───── RAW DATA

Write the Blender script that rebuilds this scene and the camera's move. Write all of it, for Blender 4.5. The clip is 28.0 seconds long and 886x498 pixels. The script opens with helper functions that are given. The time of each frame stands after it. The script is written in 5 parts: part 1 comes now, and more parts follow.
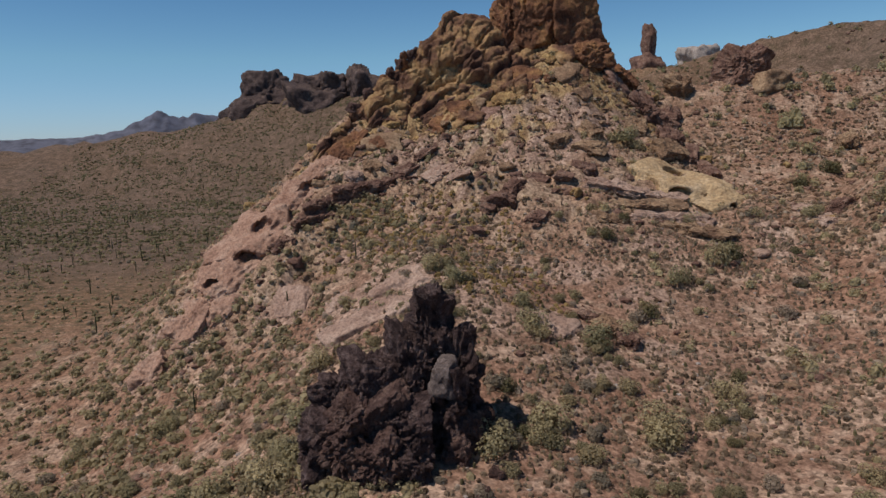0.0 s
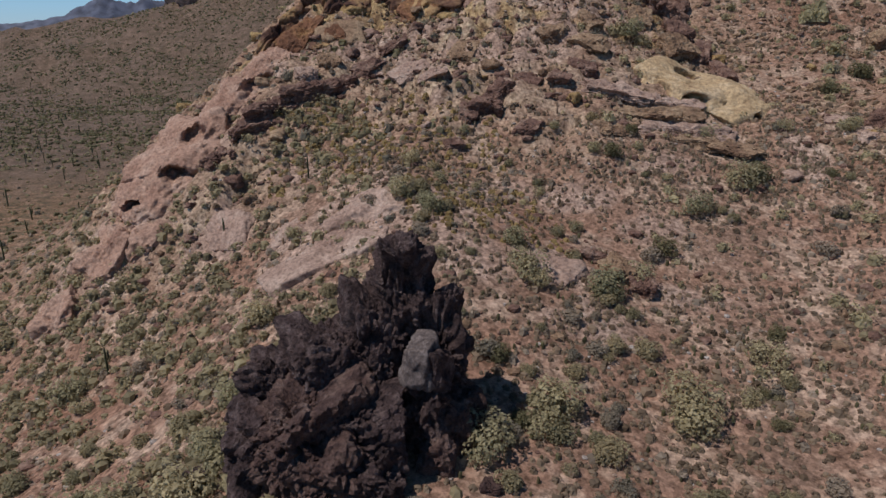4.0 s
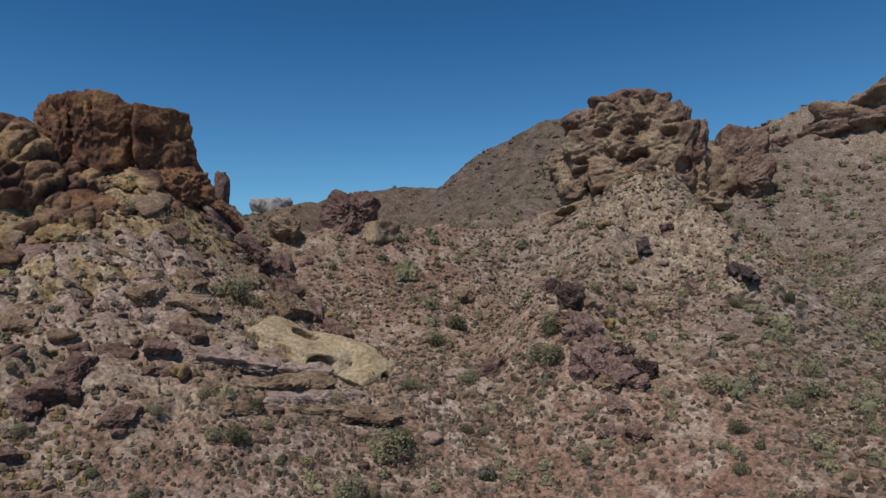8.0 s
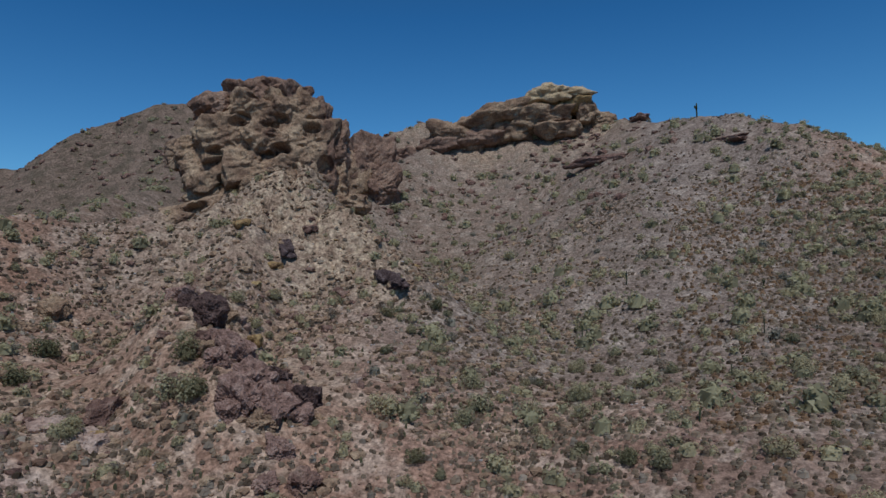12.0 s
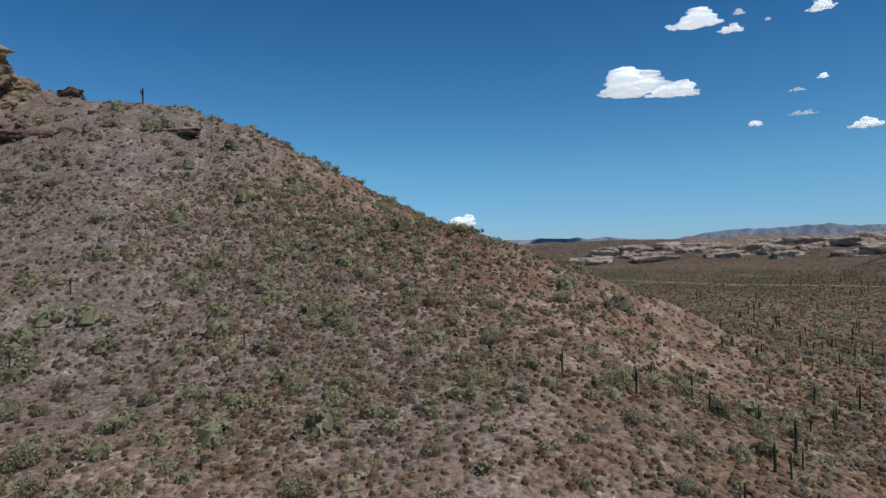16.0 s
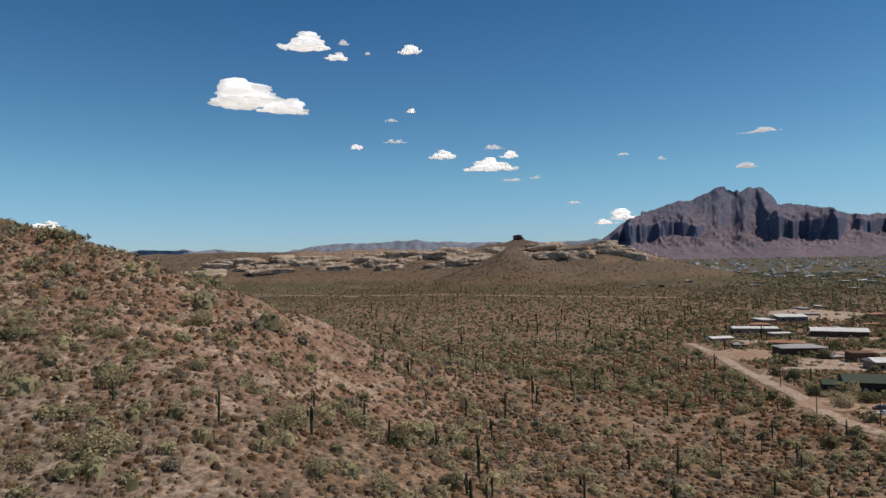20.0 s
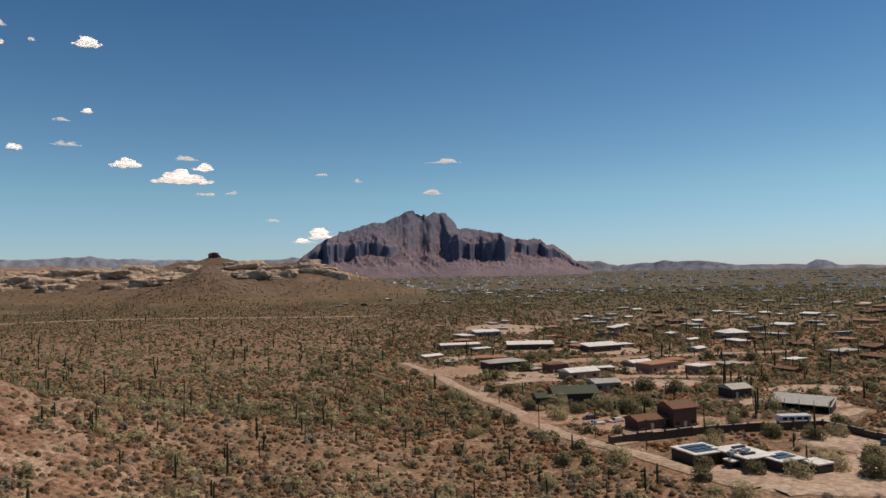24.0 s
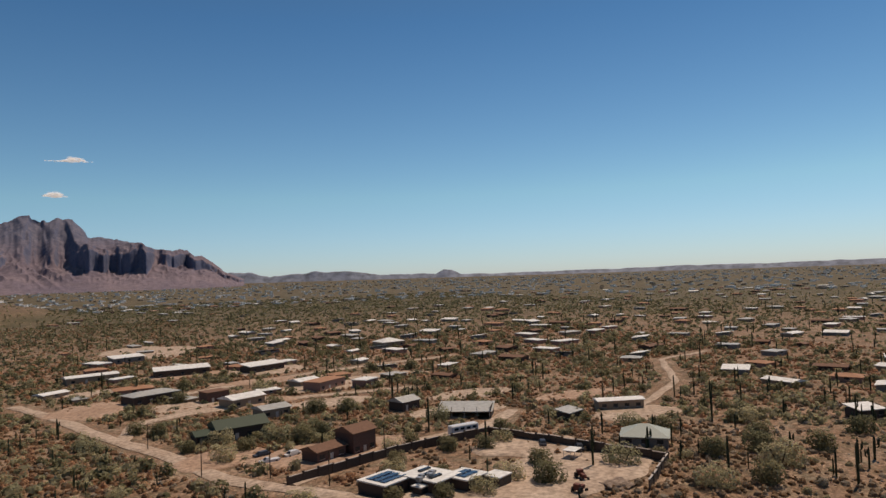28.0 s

──────────

Copy out the listing exactly as it stands, but not the pictures.

(TASK RESULT):
Write the Blender script that rebuilds this scene and the camera's move. Write all of it, for Blender 4.5. The clip is 28.0 seconds long and 886x498 pixels. The script opens with helper functions that are given. The time of each frame stands after it. The script is written in 5 parts: part 1 comes now, and more parts follow.
0.0 s
4.0 s
8.0 s
12.0 s
16.0 s
20.0 s
24.0 s
28.0 s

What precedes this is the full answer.